Historically, audit selection in this area was more limited and less precise. The recent increase in audit activity involving Empower-UFOA annuity plan distributions is consistent with a broader shift toward more data-driven review methods.
Responding to a New York State Pension Modification Audit
The audit notices currently being issued to UFOA retirees are generally classified as Pension Modification Audits. These audits focus on whether retirement distributions were properly excluded from New York taxable income under New York Tax Law § 612(c)(3).
Empower-UFOA Pension Modification Audits can be particularly complex because the UFOA Annuity Plan may contain multiple contribution sources or subaccounts, including:
Employer-source accounts
Employee rollover-source accounts (e.g., pre-tax officer excess, VSF DROP, etc.)
Employee rollover-source accounts (NYC Deferred Compensation Plan, IRAs, etc.)
Each source may carry different New York State tax treatment. As a result, responding to these audits often requires careful source tracing, basis reconstruction, and year-specific analysis.
In general, the greater the number of contribution sources within a retiree’s Empower-UFOA Annuity Plan, the more complex and time-consuming the audit response becomes. An effective response typically involves providing a focused, documentation-driven submission limited to the tax year under review and the specific issues identified in the audit notice. Only records necessary to substantiate the tax treatment of the distribution for the year under review should be provided, consistent with the scope of the audit.

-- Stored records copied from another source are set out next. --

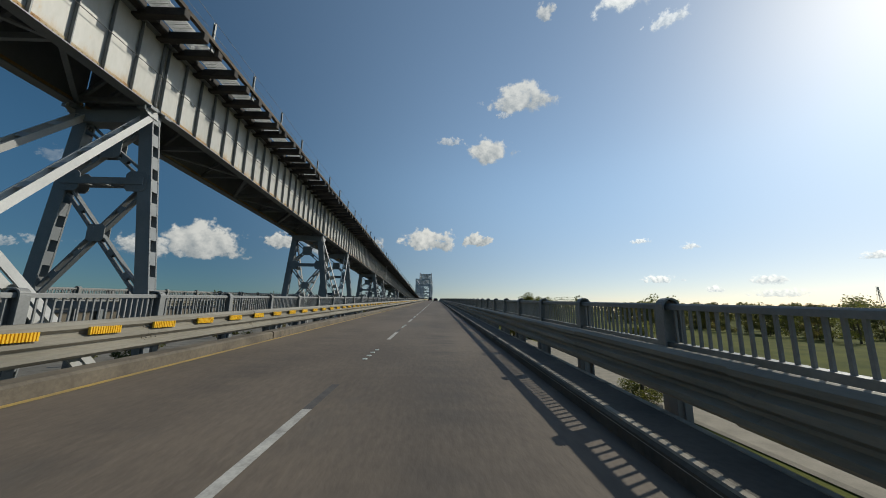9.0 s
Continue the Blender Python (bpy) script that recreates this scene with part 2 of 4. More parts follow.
def traffic_film(m, centres):
    """Adds oily lane-centre bands, broken up by cross streaks, to a deck material."""
    n, l = m.node_tree.nodes, m.node_tree.links
    b = n["Principled BSDF"]
    base = b.inputs["Base Color"].links[0].from_socket
    geo = n.new("ShaderNodeNewGeometry")
    sep = n.new("ShaderNodeSeparateXYZ")
    l.new(geo.outputs["Position"], sep.inputs[0])
    mp = n.new("ShaderNodeMapping")
    mp.inputs["Scale"].default_value = (0.9, 2.4, 1.0)
    l.new(geo.outputs["Position"], mp.inputs["Vector"])
    st = n.new("ShaderNodeTexNoise")
    st.inputs["Scale"].default_value, st.inputs["Detail"].default_value = 0.8, 6
    l.new(mp.outputs[0], st.inputs["Vector"])
    big = n.new("ShaderNodeTexNoise")
    big.inputs["Scale"].default_value, big.inputs["Detail"].default_value = 0.12, 3
    l.new(geo.outputs["Position"], big.inputs["Vector"])
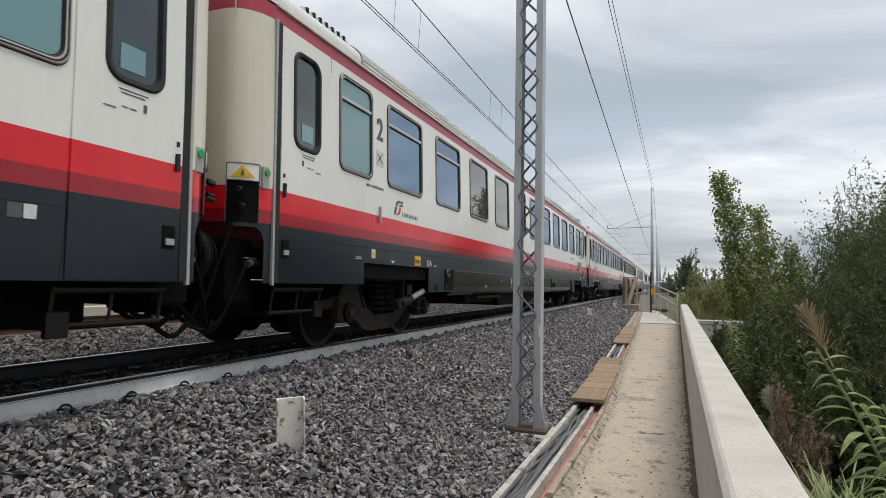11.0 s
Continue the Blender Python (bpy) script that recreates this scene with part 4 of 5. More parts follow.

Brave Eagle Wealth Management and NYS Pension Modification Audits
Brave Eagle Wealth Management structures retirement accounts so that pension-eligible funds (such as excess contributions, VSF DROP, and similar pension sources) are maintained in a separate IRA that contains only pension-related money. No non-pension retirement assets are commingled in this “pension IRA.”
This structure allows for clearer source isolation and can provide greater flexibility and efficiency when taking distributions, as compared to distributions taken directly from the Empower-UFOA Annuity Plan. In addition, New York State non-taxable basis is tracked and maintained for each client until fully exhausted.
Brave Eagle Wealth Management also has extensive experience assisting clients with New York State Pension Modification Audits. In many cases, clients can grant Peter Thomann, EA, CFP® a Power of Attorney (POA), allowing him to communicate directly with NYSDTF auditors and manage the audit process on the client’s behalf. Once a POA is in place and the necessary documentation is obtained, Mr. Thomann handles the audit from start to finish.
Conclusion
The recent increase in New York State audit activity involving Empower-UFOA Annuity Plan distributions appears to be driven by a combination of claims regarding favorable tax treatment and NYSDTF’s expanded ability to electronically analyze 1099-R data. These audits are highly technical, documentation-driven, and often complicated by multiple contribution sources within a single plan.
Retirees facing a Pension Modification Audit should understand that outcomes depend heavily on accurate source identification, proper basis tracking, and a focused response tailored to the specific tax year under review. Proactive planning, clear asset segregation, and experienced representation can materially improve both the efficiency and effectiveness of the audit response process.
Disclaimer
This material is provided for general informational purposes only and is not intended as legal, tax, or investment advice. New York State tax treatment of retirement distributions depends on individual facts, contribution sources, and applicable law, which may change.
Nothing herein should be construed as a guarantee of tax treatment or audit outcome. Clients should consult their own qualified tax advisors regarding their specific circumstances.